The Stock Exchange of Thailand (SET) Index continued to rally in 2017 with positive returns of 13.7% after reaching 19.8% in 2016. This largely came from broad-based global economic recovery, which boosted petrochemicals, transport, tourism and energy. Meanwhile, the pickup in domestic demand supported the automotive, property and commerce industries. Foreign investment increased in the domestic market in late August 2017 due to easing political concerns after former Prime Minister Yingluck Shinawatra left the country. However, the rapid surge of the index caused some profit taking, and foreign investment in the equity market closed 2017 with a net sale of BT25.6bn ($741m).

In 2017 the country saw 3.9% GDP growth, an acceleration over 3.3% in 2016 and largely attributable to stronger external demand. The strength of key trading partners’ economies has been reaffirmed in 2018, which bodes well for Thai exporters and tourism. In the first quarter of 2018 Customs exports grew by 11% year-on-year, while inbound foreign tourists jumped by 15% .

External Factors

In 2018 the positive trend is expected to continue, with the year-end SET Index projected to be 1890 points in the base-case scenario. The domestic and global economies maintain strong momentum, despite emerging risks of geopolitical issues. Thailand will enjoy the benefits of a stronger US economy, as demand from the US covers 7% of Thailand’s GDP. Exported products that largely hinge on US demand – which may be the biggest beneficiaries – include rubber products, fish and electronic machines, with more than 20% of such products shipped to the US.

While robust US GDP growth bodes well for Thailand, US President Donald Trump’s threat of a trade war with China would have negative implications for the country. The US accounts for one-fifth of China’s export market, and almost half of Thai products exported to China are raw and intermediate products to be used as components of finished products for onward export. These products – especially electronics, petrochemicals, machinery and equipment – would be most affected due to their high export share to China.

Domestic Influence

Domestic private consumption has grown, albeit at a slower pace than external demand due to the weak and uneven recovery of purchasing power, with falling crop prices hitting farm income particularly hard. This could be offset by the government instituting a BT75bn ($2.2bn) welfare card scheme and raising the minimum wage by BT5-22 ($0.14-0.64) per day in April 2018. Government spending – especially on infrastructure projects, including the Eastern Economic Corridor (EEC) – remains a key driver of domestic activity. As a result, KT ZMICO Securities (KTZ) projects 4.2% GDP growth in 2018.

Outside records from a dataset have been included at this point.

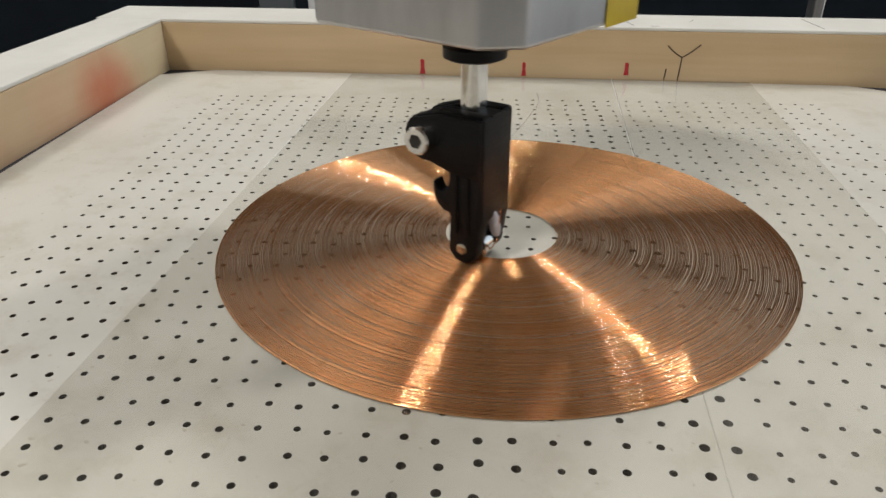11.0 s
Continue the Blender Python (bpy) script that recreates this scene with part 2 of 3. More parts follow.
def prism_bm(outline, lo, hi, axis="z", bevel=0.0, seg=2):
    """Extrudes a closed outline along an axis. axis z: (x, y); axis x: (y, z)."""
    bm = bmesh.new()
    put = (lambda p, h: (p[0], p[1], h)) if axis == "z" else (lambda p, h: (h, p[0], p[1]))
    a = [bm.verts.new(put(p, lo)) for p in outline]
    b = [bm.verts.new(put(p, hi)) for p in outline]
    n = len(outline)
    bm.faces.new(a[::-1])
    bm.faces.new(b)
    for i in range(n):
        bm.faces.new((a[i], a[(i + 1) % n], b[(i + 1) % n], b[i]))
    bmesh.ops.recalc_face_normals(bm, faces=bm.faces[:])
    if bevel:
        edges = [e for e in bm.edges if len(e.link_faces) == 2 and e.calc_face_angle() > 0.5]
        bmesh.ops.bevel(bm, geom=edges, offset=bevel, segments=seg, affect="EDGES", profile=0.5)
    return bm


def lathe_bm(profile, seg=40, axis="z"):
    """Turns (radius, height) round an axis."""
    bm = bmesh.new()
    rings = []
    for r, h in profile:
        ring = []
        for k in range(seg):
            a = 2 * math.pi * k / seg
            p = (r * math.cos(a), r * math.sin(a), h)
            ring.append(bm.verts.new(p if axis == "z" else (p[2], p[0], p[1])))
        rings.append(ring)
    for p, q in zip(rings, rings[1:]):
        for k in range(seg):
            bm.faces.new((p[k], p[(k + 1) % seg], q[(k + 1) % seg], q[k]))
    bm.faces.new(rings[0][::-1])
    bm.faces.new(rings[-1])
    bmesh.ops.recalc_face_normals(bm, faces=bm.faces[:])
    return bm


def tube(name, points, radius, material, parent=None, seg=8):
    cu = bpy.data.curves.new(name, "CURVE")
    cu.dimensions = "3D"
    cu.bevel_depth, cu.bevel_resolution, cu.use_fill_caps = radius, 2, True
    sp = cu.splines.new("NURBS")
    sp.points.add(len(points) - 1)
    for p, q in zip(sp.points, points):
        p.co = (*q, 1)
    sp.use_endpoint_u, sp.order_u = True, 3
    tmp = new(name, cu)
    me = bpy.data.meshes.new_from_object(tmp.evaluated_get(bpy.context.evaluated_depsgraph_get()))
    scene.collection.objects.unlink(tmp)
    bpy.data.objects.remove(tmp)
    me.materials.clear()
    me.materials.append(material)
    ob = new(name, me)
    if parent:
        ob.parent = parent
    return ob


def moved(bm, m):
    bmesh.ops.transform(bm, matrix=m, verts=bm.verts[:])
    return bm


# ---------------------------------------------------------------- room


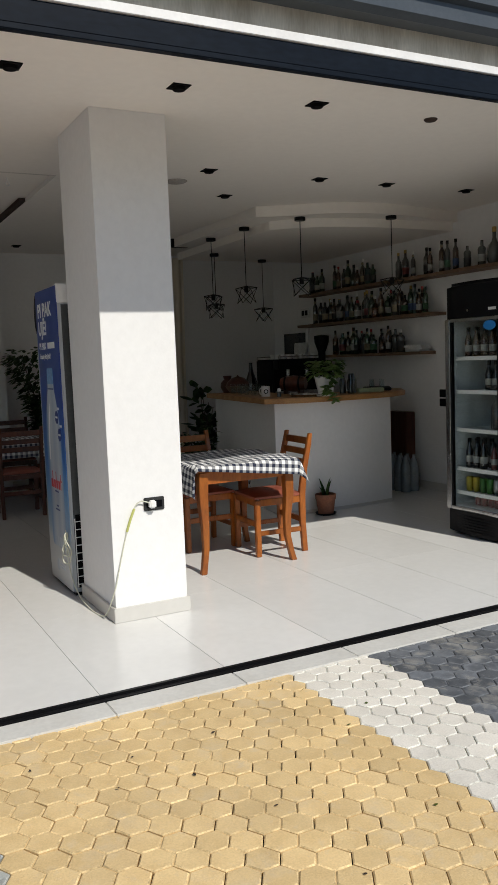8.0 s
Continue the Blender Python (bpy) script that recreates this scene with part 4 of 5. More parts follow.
# coffee machine and what stands on the back bar
cmx = thing("coffee_machine", "black two-group espresso machine with cups on top", "coffee machine", (-7.09, 11.95, 0.965), 90)
cmx.scale = (0.75, 1.0, 1.0)
part("body", boxes((-0.38, -0.12, 0.06, 0.38, 0.30, 0.47), bevel=0.015), M_BLACK, cmx)
part("drip_tray", boxes((-0.36, -0.28, 0.03, 0.36, -0.12, 0.10), bevel=0.006), M_CHROME, cmx)
part("hood", boxes((-0.38, -0.26, 0.35, 0.38, -0.12, 0.47), bevel=0.015), M_BLACK, cmx)
for x in (-0.3, 0.3):
    part("foot", cyl(bmesh.new(), x, 0.0, 0, 0.06, 0.025, seg=12), M_BLACK, cmx)
for x in (-0.17, 0.17):
    part("group_head", cyl(bmesh.new(), x, -0.19, 0.27, 0.35, 0.035, seg=16), M_CHROME, cmx)
    part("portafilter", boxes((x - 0.015, -0.36, 0.255, x + 0.015, -0.19, 0.28), bevel=0.006), M_BLACK, cmx)
part("steam_wand", tube([(0.33, -0.24, 0.35), (0.34, -0.28, 0.25), (0.34, -0.29, 0.13)], 0.005, 6), M_CHROME, cmx)
for y0, y1 in ((-0.25, -0.24), (0.28, 0.29)):
    part("cup_rail", boxes((-0.37, y0, 0.495, 0.37, y1, 0.505)), M_CHROME, cmx)
    for x in (-0.365, 0.365):
        part("rail_post", boxes((x - 0.005, y0, 0.468, x + 0.005, y1, 0.4955)), M_CHROME, cmx)
CUP = mesh_of("cup", lathe([(0.0, 0), (0.024, 0), (0.034, 0.055), (0.031, 0.055), (0.022, 0.006), (0.0, 0.005)], 14), M_WHITE, 40)
for i in range(12):
    c = new("cup", CUP)
    c.matrix_basis = pose(-6.95 - 0.11 * (i // 7), 11.72 + 0.078 * (i % 7), 1.4355)
    tagged(c, "white espresso cup on top of the coffee machine", "cup", "espresso cups")
gr = thing("coffee_grinder", "black coffee grinder with a funnel hopper", "coffee grinder", (-7.0, 12.37, 0.965))
part("body", boxes((-0.08, -0.1, 0, 0.08, 0.1, 0.44), bevel=0.015), M_BLACK, gr)
part("hopper", lathe([(0.045, 0.44), (0.045, 0.54), (0.088, 0.66), (0.092, 0.735), (0.0, 0.75)], 20), M_BLACK, gr)
vs = solid("decanter", lathe([(0.0, 0), (0.07, 0), (0.085, 0.08), (0.075, 0.2), (0.03, 0.33), (0.02, 0.42), (0.024, 0.44)], 18), GL[4], "tall dark pear-shaped glass decanter", "decanter", (-7.68, 11.74, 0.965))
brl = thing("wine_barrel", "small brown wooden barrel lying on the bar", "barrel", (-5.75, 11.22, CT), 40)
bb = lathe([(0.0, -0.13), (0.062, -0.13), (0.080, -0.05), (0.084, 0.0), (0.080, 0.05), (0.062, 0.13), (0.0, 0.13)], 20)
bmesh.ops.rotate(bb, verts=bb.verts[:], matrix=Euler((0, radians(90), 0)).to_matrix())
part("barrel_body", bb, M_DKWOOD, brl).location = (0, 0, 0.10)
for x in (-0.075, 0.075):
    h = lathe([(0.0765, -0.01), (0.0795, -0.01), (0.0795, 0.01), (0.0765, 0.01)], 20)
    bmesh.ops.rotate(h, verts=h.verts[:], matrix=Euler((0, radians(90), 0)).to_matrix())
    part("hoop", h, M_BLACK, brl).location = (x, 0, 0.10)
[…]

Unfortunately, politics have become more uncertain after the National Legislative Assembly sought a Constitutional Court decision on Senate selection and the election of members of Parliament. This could further postpone the elections expected in May 2019. If the elections proceed as planned, foreign fund inflows are set to be an upside risk for the stock market.

Overweights

KTZ maintains bullish projections for the tourism sector on the back of record-breaking arrivals, which increased by 8.5% to 35.4m in 2017. Despite the effects of the crackdown on so-called zero-dollar tours, the firm forecasts a further 5.9% growth in 2018 to 37.5m arrivals. KTZ also overweights the construction sector, anticipating BT150bn ($4.3bn) worth of projects to start the tendering process in 2018, including the South Purple Line mass transit expressway project and toll collection for two motorways. Meanwhile, government efforts to push forward the EEC will bolster the sector. This will also benefit Industrial Estate stocks that possess sizeable land available for sale in the area.

In addition, the recovery of private spending should bolster domestic consumption, media and property. Nevertheless, the fierce competition that resulted in the waiving of fees for e-commerce and new accounting regulations should act as headwinds for banking.